Dans Le Figaro du 24 novembre, le merveilleux écrivain Bernard Werber pourfend le manque de curiosité de bien des pseudo-lettrés et se porte à la défense de la littérature de fiction. Citant Einstein («Il est plus facile de désagréger un noyau d’atome qu’un préjugé humain»), l’auteur des Fourmis et des Thanatonautes réclame pour la littérature de fiction et, plus précisément, de science-fiction, la curiosité encore réservée au «nouveau roman et (à) la littérature psychologique introspective sentimentale parisienne». Mépriser la fiction, c’est ignorer Rabelais et son improbable Pantagruel, rejeter le Micromégas de Voltaire et faire taire les volubiles animaux de La Fontaine. Ne pas s’intéresser aux Jules Verne d’aujourd’hui, c’est se fermer à l’éventuel. «Les auteurs d’imaginaire, écrit Werber, et tout spécialement les auteurs de science-fiction, ne sont pas que de simples personnes qui délirent sans être limitées par le présent et le réel. Ils ont aussi la possibilité de sentir le futur et d’avertir. Ils sont les visionnaires d’un monde en devenir.» Et Werber de référer à l’utile prescience d’Orwell et d’Aldous Huxley.

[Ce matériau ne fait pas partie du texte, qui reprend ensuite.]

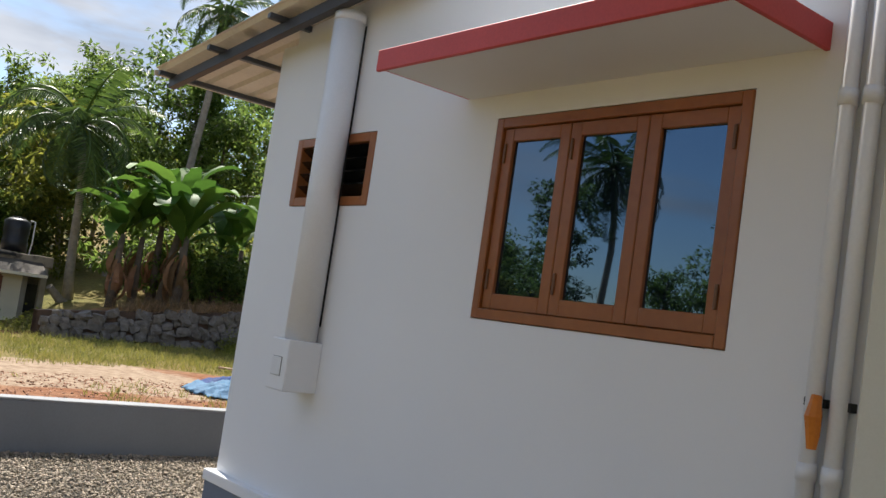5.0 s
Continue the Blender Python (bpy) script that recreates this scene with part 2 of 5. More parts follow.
def ground_material():
    m = bpy.data.materials.new("meadow_and_soil")
    m.use_nodes = True
    n, l = m.node_tree.nodes, m.node_tree.links
    b = n["Principled BSDF"]
    b.inputs["Roughness"].default_value, b.inputs["Specular IOR Level"].default_value = 0.95, 0.2
    c = n.new("ShaderNodeTexCoord")

    def tex(s, d):
        t = n.new("ShaderNodeTexNoise")
        t.inputs["Scale"].default_value, t.inputs["Detail"].default_value = s, d
        l.new(c.outputs["Object"], t.inputs["Vector"])
        return t.outputs["Fac"]

    def ramp(f, a, bb, p=0.36, q=0.64):
        r = n.new("ShaderNodeValToRGB")
        r.color_ramp.elements[0].position, r.color_ramp.elements[1].position = p, q
        r.color_ramp.elements[0].color, r.color_ramp.elements[1].color = (*a, 1), (*bb, 1)
        l.new(f, r.inputs["Fac"])
        return r.outputs["Color"]

    def mixc(f, a, bb):
        x = n.new("ShaderNodeMix")
        x.data_type = "RGBA"
        l.new(f, x.inputs["Factor"])
        l.new(a, x.inputs["A"])
        l.new(bb, x.inputs["B"])
        return x.outputs["Result"]

    grass = mixc(ramp(tex(0.35, 5), (0, 0, 0), (1, 1, 1)), ramp(tex(9, 8), (0.07, 0.075, 0.018), (0.21, 0.185, 0.05)), ramp(tex(14, 8), (0.13, 0.085, 0.03), (0.31, 0.215, 0.08)))
    soil = mixc(ramp(tex(1.1, 6), (0, 0, 0), (1, 1, 1), 0.45, 0.6), ramp(tex(6, 8), (0.15, 0.056, 0.024), (0.285, 0.128, 0.062)), ramp(tex(11, 8), (0.19, 0.09, 0.046), (0.32, 0.18, 0.10)))
    pale = ramp(tex(7, 8), (0.25, 0.17, 0.11), (0.38, 0.285, 0.20))
    masks = []
    for name in ("soil", "pale"):
        a = n.new("ShaderNodeAttribute")
        a.attribute_name = name
        s = n.new("ShaderNodeMath")
        s.operation = "MULTIPLY_ADD"
        s.inputs[1].default_value, s.inputs[2].default_value = 0.7, -0.35
        l.new(tex(2.6, 7), s.inputs[0])
        t = n.new("ShaderNodeMath")
        t.operation = "ADD"
        l.new(s.outputs[0], t.inputs[0])
        l.new(a.outputs["Fac"], t.inputs[1])
        masks.append(ramp(t.outputs[0], (0, 0, 0), (1, 1, 1), 0.4, 0.6))
    col = mixc(masks[1], mixc(masks[0], grass, soil), pale)
    l.new(col, b.inputs["Base Color"])
    bp = n.new("ShaderNodeBump")
    bp.inputs["Strength"].default_value, bp.inputs["Distance"].default_value = 0.8, 0.05
    l.new(tex(16, 8), bp.inputs["Height"])
    l.new(bp.outputs["Normal"], b.inputs["Normal"])
    return m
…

Autre superbe écrivain, mais œuvrant dans un registre différent, Alain Absire (Le Figaro, 15 janvier 2008) s’inquiète des menaçantes conséquences de la non-lecture. «La tentation est forte — pour celui qui ne possède au sortir de l’école la clé de relations harmonieuses ni avec lui-même ni avec les autres — de s’exprimer par la violence verbale ou physique». Or, poursuit-il, en 2006, «un Français sur quatre de plus de 15 ans n’a lu aucun livre et 38% des lecteurs lisent moins de dix livres par an, contre 24 % en 1973».

Dans le même journal (11 janvier 2008), l’essayiste et ex-ministre de l’Éducation nationale, Luc Ferry, durcit le constat: «Celui qui reçoit ses petits-enfants et leurs camarades de classe pour un goûter d’anniversaire est effaré. Ces jeunes, mal attifés, sont incapables de dire bonjour, merci ou au revoir convenablement. Avez-vous le malheur de parler avec eux littérature, musique ou histoire? C’est le désert des Tartares!» Le remède? «Dans l’urgence, pour les enfants, le détour par les grandes œuvres…»

Pessimisme, élitisme, nombrilisme, plaidoyer pro domo, divers reproches peuvent frapper ces textes. Mais, séparément ou ensemble, ils présentent un indiscutable mérite: ils existent! Au cours de la même trentaine de jours, combien de textes québécois sur ce thème crucial?